We are seeking a highly skilled and motivated Lead Site Reliability Engineer to oversee the reliability, scalability, and security of our cloud-native identity and profile management platform, enabling personalized experiences across various digital touchpoints.
Responsibilities
- Ensure system reliability, availability, and performance
- Automate infrastructure and operational processes using IaC tools like Terraform and CDK (TypeScript)
- Develop and maintain CI/CD pipelines using Jenkins and GitHub Actions
- Set up and enhance observability with Prometheus, Grafana, and OpenSearch
- Define and monitor SLOs, SLIs, and Error Budgets
- Lead incident response, perform root cause analysis, and drive post-mortem reviews
- Support Kubernetes deployments and manage Helm charts
- Drive scalability and capacity planning efforts
- Optimize cloud infrastructure costs while maintaining performance
- Ensure security and compliance across systems
- Provide documentation and mentorship to foster team growth
- Participate in a 24/7 on-call support rotation, estimated at one week per month
Requirements
- 5+ years of experience in Site Reliability Engineering or related fields
- Knowledge of AWS, including Serverless (Lambda, Step Function, EventBridge), IAM, CloudWatch, and Networking Services
- Proficiency in IaC tools such as Terraform and CDK (TypeScript)

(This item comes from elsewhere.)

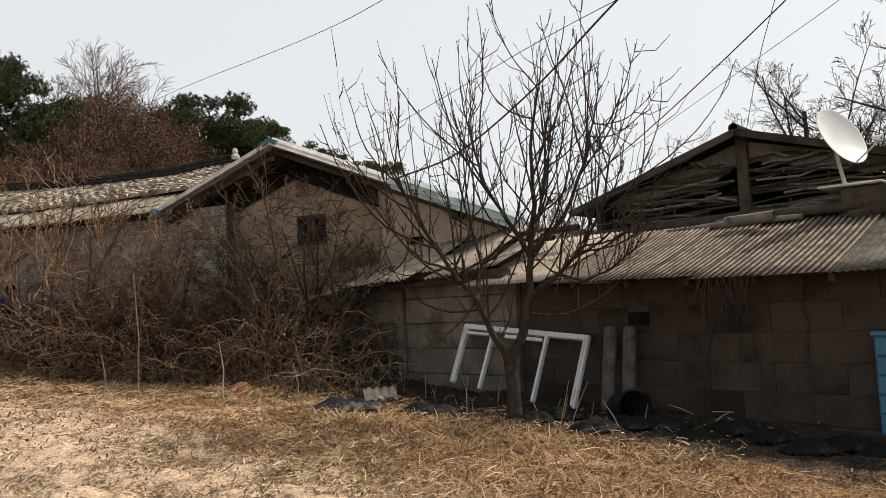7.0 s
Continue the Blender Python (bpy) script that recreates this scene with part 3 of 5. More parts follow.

- Expertise in CI/CD tools like Jenkins and GitHub Actions
- Competency in monitoring and observability tools such as Prometheus, Grafana, and OpenSearch
- Background in Kubernetes and Helm for container orchestration
- Capability to lead incident management and operational excellence
- Strong communication skills and fluency in English (B2+)
Nice to have
- Familiarity with GitHub Actions for building CI/CD pipelines
- Understanding of Helm chart management
- Skills in TypeScript